The same mechanism runs in DNS resolution. Under RFC 1035, a recursive resolver answers a query by returning a cached record whose TTL has not expired. It does not contact the authoritative server. The answer is served on the strength of a reference to a prior resolution, held valid until the clock says otherwise. If the authoritative record changed inside the TTL window, the resolver returns an answer that is confidently wrong and, on the wire, structurally identical to a correct one. The resolver did not malfunction. It executed its documented behavior faithfully. It resolved the name once, and for the length of the TTL it referenced that resolution rather than re-deriving it. This is the ML classifier applying a training distribution to a shifted environment, expressed in a different protocol. Both trade verification for reference to gain speed. Both are right until the referenced state diverges from the present. Both fail silently at the moment of divergence, because neither was constructed to detect the gap between what it stored and what is now true.

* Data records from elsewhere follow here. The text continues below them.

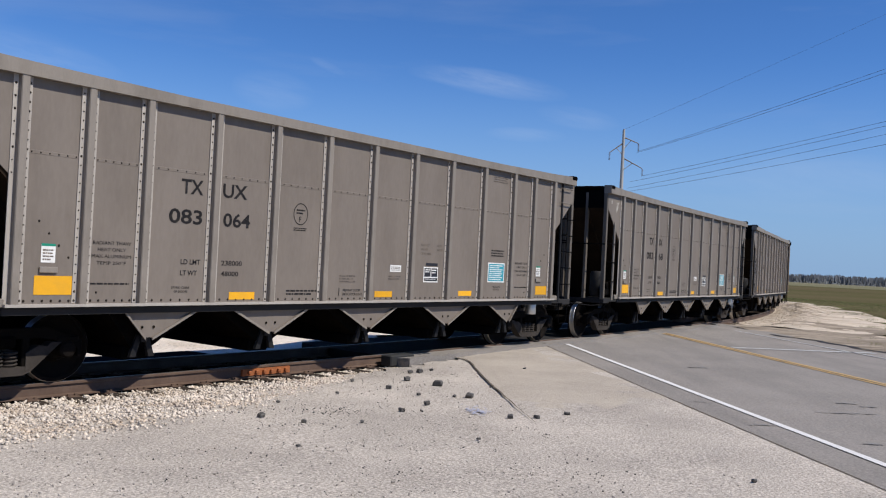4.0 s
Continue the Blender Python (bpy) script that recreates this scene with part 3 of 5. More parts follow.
def build_track():
    track = thing("railway_track", None, None, "single railway track on pale limestone ballast", "railway track", kind="structure")
    for side in (1, -1):
        c = 0.755 * side
        prof = [(c - 0.07, -0.187), (c + 0.07, -0.187), (c + 0.07, -0.177), (c + 0.012, -0.16), (c + 0.010, -0.045), (c + 0.036, -0.036),
                (c + 0.036, -0.006), (c + 0.030, 0.0), (c - 0.030, 0.0), (c - 0.036, -0.006), (c - 0.036, -0.036), (c - 0.010, -0.045), (c - 0.012, -0.16), (c - 0.07, -0.177)]
        along("rail", prof, -40, 120, 1.0, M_RAIL, track, "brown rusty steel rail")
        along("running_surface", [(c - 0.028, 0.002), (c + 0.028, 0.002), (c + 0.028, -0.004), (c - 0.028, -0.004)], -40, 120, 1.0, M_RAILTOP, track, "shiny worn rail head")
    tie = Geo().box(-0.11, 0.11, -1.3, 1.3, -0.37, -0.193, 0.012).mesh("tie", M_TIE)
    plate = Geo().box(-0.09, 0.09, 0.58, 0.94, -0.193, -0.181, 0.003)
    for y in (0.66, 0.85):
        for x in (-0.05, 0.05):
            plate.box(x - 0.012, x + 0.012, y - 0.012, y + 0.012, -0.185, -0.157)
    plate = plate.mesh("tie_plate", M_RAIL)
    for s in [a * 0.53 for a in range(-34, 3)] + [20.5 + a * 0.53 for a in range(70)]:
        x, y, h = track_at(s)
        t = part("tie", tie, None, track, at=pose(x, y, track_z(s) + random.uniform(-0.008, 0.004), 0, 0, math.degrees(h) + random.uniform(-1.2, 1.2)))
        if s < 3:
            for turn in (0, 180):
                part("tie_plate", plate, None, t, at=pose(0, 0, 0, 0, 0, turn))
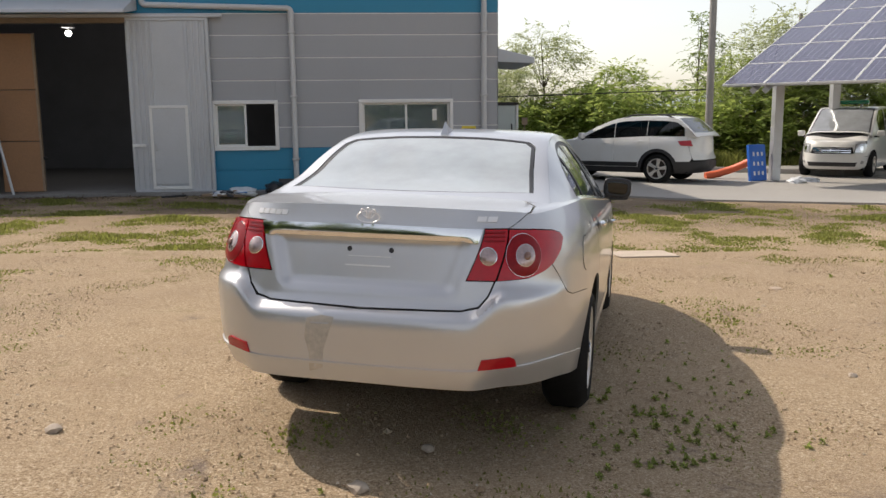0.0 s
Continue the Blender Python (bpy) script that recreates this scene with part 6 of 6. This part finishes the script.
for i in range(110):
    x, y = rng.uniform(-46, -29), rng.uniform(-46, 50)
    x += 0.3 * np.clip(-y, 0, 14)
    kk = i % 3
    if kk in first:
        copied(PINES[kk], x, y, rng.uniform(0, 360), rng.uniform(0.8, 1.2))
    else:
        first.add(kk)
        plant(PINES[kk], x, y, 0)
SHRUB = [tree("bright yellow-green shrub in the meadow", 2.0, 1.0, 22, 60, 0.16, M_LEAF_BRIGHT, 41, 0.15, 0.30, 0.4, "shrub"), tree("fern-leaved bright green sapling by the wood", 2.3, 0.7, 16, 60, 0.20, M_LEAF_BRIGHT, 42, 0.2, 0.2, 0.35, "shrub"),
         tree("low dark green bush", 1.6, 1.2, 22, 70, 0.17, M_LEAF, 43, 0.1, 0.4, 0.45, "shrub")]
SHRUB_AT = [(0, -17.5, -6.5, 1.3), (0, -19.5, -9.5, 1.5), (0, -16.0, -12.0, 1.2), (1, -19.5, 0.3, 1.0), (1, -20.5, 2.2, 0.9), (1, -18.5, -3.0, 0.8), (2, -20.0, 5.9, 0.9), (2, -22.3, 8.5, 1.2), (2, -22.0, 12.8, 1.2), (2, -21.5, 16.5, 1.3), (2, -22.6, 15.0, 1.4), (0, -14.5, -14.5, 1.4), (2, -21.5, 1.0, 1.2), (0, -21.5, -5.0, 1.2), (2, -20.9, 9.8, 0.9), (1, -19.3, 1.6, 1.1), (1, -18.2, -1.6, 1.25), (1, -17.9, -4.6, 1.1), (0, -16.2, -8.0, 1.5), (0, -18.6, -11.5, 1.6)]
first = set()
for i, (kk, x, y, s) in enumerate(SHRUB_AT):
    if kk in first:
        copied(SHRUB[kk], x, y, 57 * i, s)
    else:
        first.add(kk)
        plant(SHRUB[kk], x, y, 57 * i, s)
# beyond the concrete pad
WILLOW = [tree("pale willow with thin airy foliage", 5.0, 2.1, 110, 120, 0.15, M_WILLOW, 51, 0.10, 0.24, 0.62, limb=0.14), tree("round pale green tree by the roadside", 3.8, 1.8, 84, 130, 0.14, M_ROADSIDE, 52, 0.08, 0.3, 0.55, limb=0.14),
          tree("tall slender dark green poplar by the road", 7.0, 0.9, 50, 90, 0.17, M_LEAF, 53, 0.1, 0.35, 0.5, limb=0.15)]
plant(WILLOW[0], 6.3, 33.0, 10)
plant(WILLOW[1], 9.9, 34.6, 40)
plant(WILLOW[2], 17.0, 45.0, 0)
for kk, x, y, t, s in ((0, 5.0, 35.5, 99, 0.8), (1, 12.0, 33.8, 9, 0.75), (1, 13.8, 32.0, 150, 1.05), (0, 15.0, 31.0, 200, 1.1), (1, 16.2, 30.0, 60, 1.1), (1, 7.6, 34.0, 220, 0.65), (1, 11.0, 36.0, 310, 0.7), (0, 18.0, 31.0, 20, 1.0), (2, 19.0, 46.0, 120, 0.8), (1, 20.0, 30.5, 20, 1.0), (0, 3.6, 38.0, 20, 0.9), (1, 24.0, 30.0, 90, 1.2), (0, 28.0, 27.0, 45, 1.2)):
    copied(WILLOW[kk], x, y, t, s)
for i, x in enumerate(np.arange(-20, 34, 3.4)):
    copied(BROAD[(0, 2, 3)[i % 3]], x, -30 - 2.5 * (i % 2), 71 * i, 0.7)
BUSH = tree("low green bush by the road", 1.7, 1.4, 50, 130, 0.14, M_ROADSIDE, 61, 0.03, 0.35, 0.5, "shrub", limb=0.15)
plant(BUSH, 6.8, 31.5, 0)
for i, x in enumerate(np.arange(4.2, 24, 1.5)):
    copied(BUSH, x, 31.0 - 0.12 * max(0, x - 9) ** 1.2 + (i % 3) * 0.5, 47 * i, 1.0 + 0.22 * (i % 4))

# forest floor over the slope
xs, ys = np.arange(-150, -21.5, 2.5), np.arange(-140, 160, 2.5)
FX, FY_ = np.meshgrid(xs, ys)
FX = FX + 0.3 * np.clip(-FY_, 0, 14) * np.clip((FX + 150) / 125, 0, 1)
idx = np.arange(FX.size).reshape(FX.shape)
q = np.stack([idx[:-1, :-1], idx[:-1, 1:], idx[1:, 1:], idx[1:, :-1]], -1).reshape(-1, 4)
tagged(new("forest_floor", quick_mesh("forest_floor", np.stack([FX, FY_, ground_height(FX, FY_) + 0.03], -1).reshape(-1, 3), q, mat("leaf_litter", (0.07, 0.055, 0.03), 0.95, 0, 0.4, 0.8, 12, 0.6, 0.05, dirt=(0.04, 0.06, 0.02), dirt_at=0.5))), "brown leaf litter under the trees", "ground", kind="structure")


def patchy(x, y, scale, seed):
    return np.array([noise.noise(Vector((a * scale, b * scale, seed))) + 0.5 * noise.noise(Vector((a * scale * 2.7, b * scale * 2.7, seed + 9))) for a, b in zip(x, y)])


TUFTS = [(0.6, 10.4, 1.0, 0.35), (-1.0, 11.3, 1.3, 0.4), (1.8, 9.3, 0.6, 0.25), (-7.5, 8.5, 1.5, 0.5), (-4.0, 12.7, 2.2, 0.7), (-6.8, 15.2, 2.5, 0.8), (-2.9, 7.9, 1.3, 0.4), (4.6, 11.3, 0.5, 0.22), (6.2, 13.5, 2.4, 0.8), (2.5, 11.0, 0.9, 0.3), (2.4, 13.3, 2.2, 0.8), (-0.2, 13.4, 2.0, 0.8), (-5.1, 4.3, 1.5, 0.6), (-4.5, 6.5, 1.2, 0.4), (8.5, 15.0, 2.0, 0.6), (-5.5, 10.5, 1.6, 0.4), (-10.0, 13.8, 2.5, 0.8), (-1.2, 2.7, 0.5, 0.2), (-3.0, 9.6, 1.2, 0.3), (-1.8, 5.2, 0.8, 0.35), (-2.8, 5.6, 0.9, 0.4), (-1.6, 3.6, 0.5, 0.3), (0.6, 9.2, 0.8, 0.5), (1.3, 8.5, 0.5, 0.4), (-2.6, 3.4, 0.9, 0.5), (-3.8, 2.0, 1.4, 0.7), (-6.0, 1.2, 2.0, 0.8)]


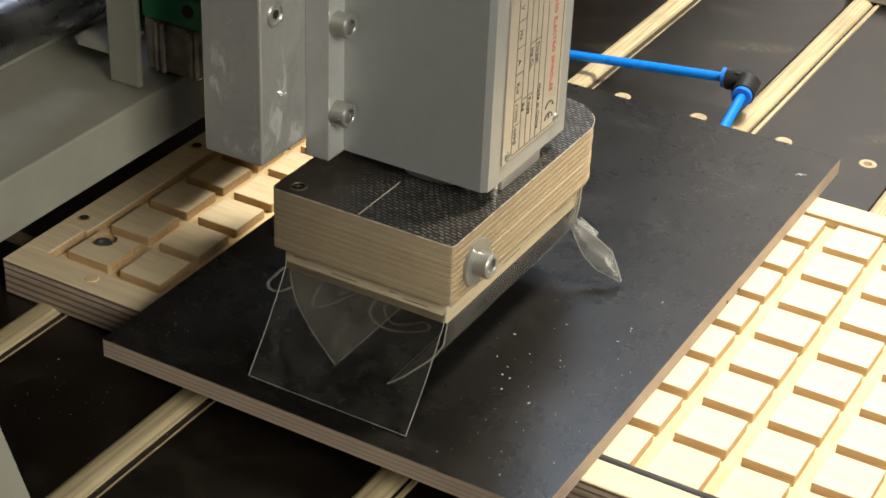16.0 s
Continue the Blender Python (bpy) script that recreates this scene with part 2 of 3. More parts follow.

A SOAR platform and a DNS resolver are the same machine at different altitudes. One references a validated playbook, the other references a cached record, and each substitutes the identity of a trusted prior answer for the integrity of a current one. The abstraction that made each fast is the same abstraction that hides the moment it goes stale. The efficiency and the blind spot are not two properties that happen to coexist. They are one property described from two sides.

A security automation resolves the question of trust once. Every action after that is a reference to that answer, not a re-examination of it. The system does not revalidate, because revalidation is the cost it was purchased to remove. The control exists. The outcome does not.